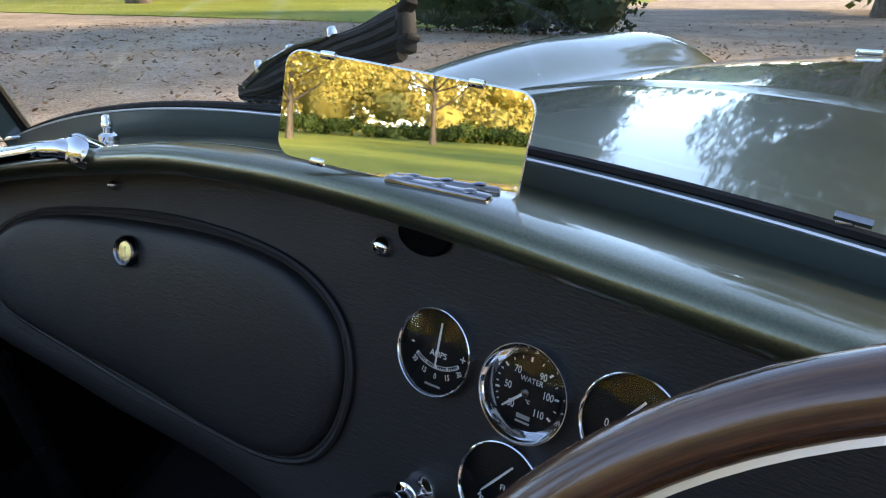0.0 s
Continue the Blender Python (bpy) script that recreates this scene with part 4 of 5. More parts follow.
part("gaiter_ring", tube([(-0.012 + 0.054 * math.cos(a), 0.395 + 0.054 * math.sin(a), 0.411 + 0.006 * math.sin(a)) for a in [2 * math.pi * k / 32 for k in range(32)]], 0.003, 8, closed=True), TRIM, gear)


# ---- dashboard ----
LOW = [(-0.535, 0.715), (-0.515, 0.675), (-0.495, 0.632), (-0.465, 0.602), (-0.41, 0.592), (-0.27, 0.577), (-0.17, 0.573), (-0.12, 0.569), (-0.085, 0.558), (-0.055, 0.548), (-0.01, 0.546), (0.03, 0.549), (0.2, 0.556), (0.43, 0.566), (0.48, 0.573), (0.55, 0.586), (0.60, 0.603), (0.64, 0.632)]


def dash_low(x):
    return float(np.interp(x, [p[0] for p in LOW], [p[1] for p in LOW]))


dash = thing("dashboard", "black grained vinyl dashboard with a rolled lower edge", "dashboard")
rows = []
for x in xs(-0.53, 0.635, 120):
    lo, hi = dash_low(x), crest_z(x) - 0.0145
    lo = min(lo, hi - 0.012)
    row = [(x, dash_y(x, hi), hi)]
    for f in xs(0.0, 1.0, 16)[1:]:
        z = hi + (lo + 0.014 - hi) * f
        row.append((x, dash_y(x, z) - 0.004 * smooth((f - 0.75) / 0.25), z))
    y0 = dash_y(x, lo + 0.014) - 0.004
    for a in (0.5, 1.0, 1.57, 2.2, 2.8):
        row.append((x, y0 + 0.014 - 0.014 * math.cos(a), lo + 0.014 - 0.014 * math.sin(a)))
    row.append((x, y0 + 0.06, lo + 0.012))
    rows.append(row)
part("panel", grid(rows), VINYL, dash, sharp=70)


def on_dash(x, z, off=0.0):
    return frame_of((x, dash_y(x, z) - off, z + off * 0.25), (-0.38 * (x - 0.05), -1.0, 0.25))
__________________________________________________
**Task directions:** Could you repeat all of the material exactly? Pictures should not be copied.

**Answer to this task:**
0.0 s
Continue the Blender Python (bpy) script that recreates this scene with part 4 of 5. More parts follow.
part("gaiter_ring", tube([(-0.012 + 0.054 * math.cos(a), 0.395 + 0.054 * math.sin(a), 0.411 + 0.006 * math.sin(a)) for a in [2 * math.pi * k / 32 for k in range(32)]], 0.003, 8, closed=True), TRIM, gear)


# ---- dashboard ----
LOW = [(-0.535, 0.715), (-0.515, 0.675), (-0.495, 0.632), (-0.465, 0.602), (-0.41, 0.592), (-0.27, 0.577), (-0.17, 0.573), (-0.12, 0.569), (-0.085, 0.558), (-0.055, 0.548), (-0.01, 0.546), (0.03, 0.549), (0.2, 0.556), (0.43, 0.566), (0.48, 0.573), (0.55, 0.586), (0.60, 0.603), (0.64, 0.632)]


def dash_low(x):
    return float(np.interp(x, [p[0] for p in LOW], [p[1] for p in LOW]))


dash = thing("dashboard", "black grained vinyl dashboard with a rolled lower edge", "dashboard")
rows = []
for x in xs(-0.53, 0.635, 120):
    lo, hi = dash_low(x), crest_z(x) - 0.0145
    lo = min(lo, hi - 0.012)
    row = [(x, dash_y(x, hi), hi)]
    for f in xs(0.0, 1.0, 16)[1:]:
        z = hi + (lo + 0.014 - hi) * f
        row.append((x, dash_y(x, z) - 0.004 * smooth((f - 0.75) / 0.25), z))
    y0 = dash_y(x, lo + 0.014) - 0.004
    for a in (0.5, 1.0, 1.57, 2.2, 2.8):
        row.append((x, y0 + 0.014 - 0.014 * math.cos(a), lo + 0.014 - 0.014 * math.sin(a)))
    row.append((x, y0 + 0.06, lo + 0.012))
    rows.append(row)
part("panel", grid(rows), VINYL, dash, sharp=70)


def on_dash(x, z, off=0.0):
    return frame_of((x, dash_y(x, z) - off, z + off * 0.25), (-0.38 * (x - 0.05), -1.0, 0.25))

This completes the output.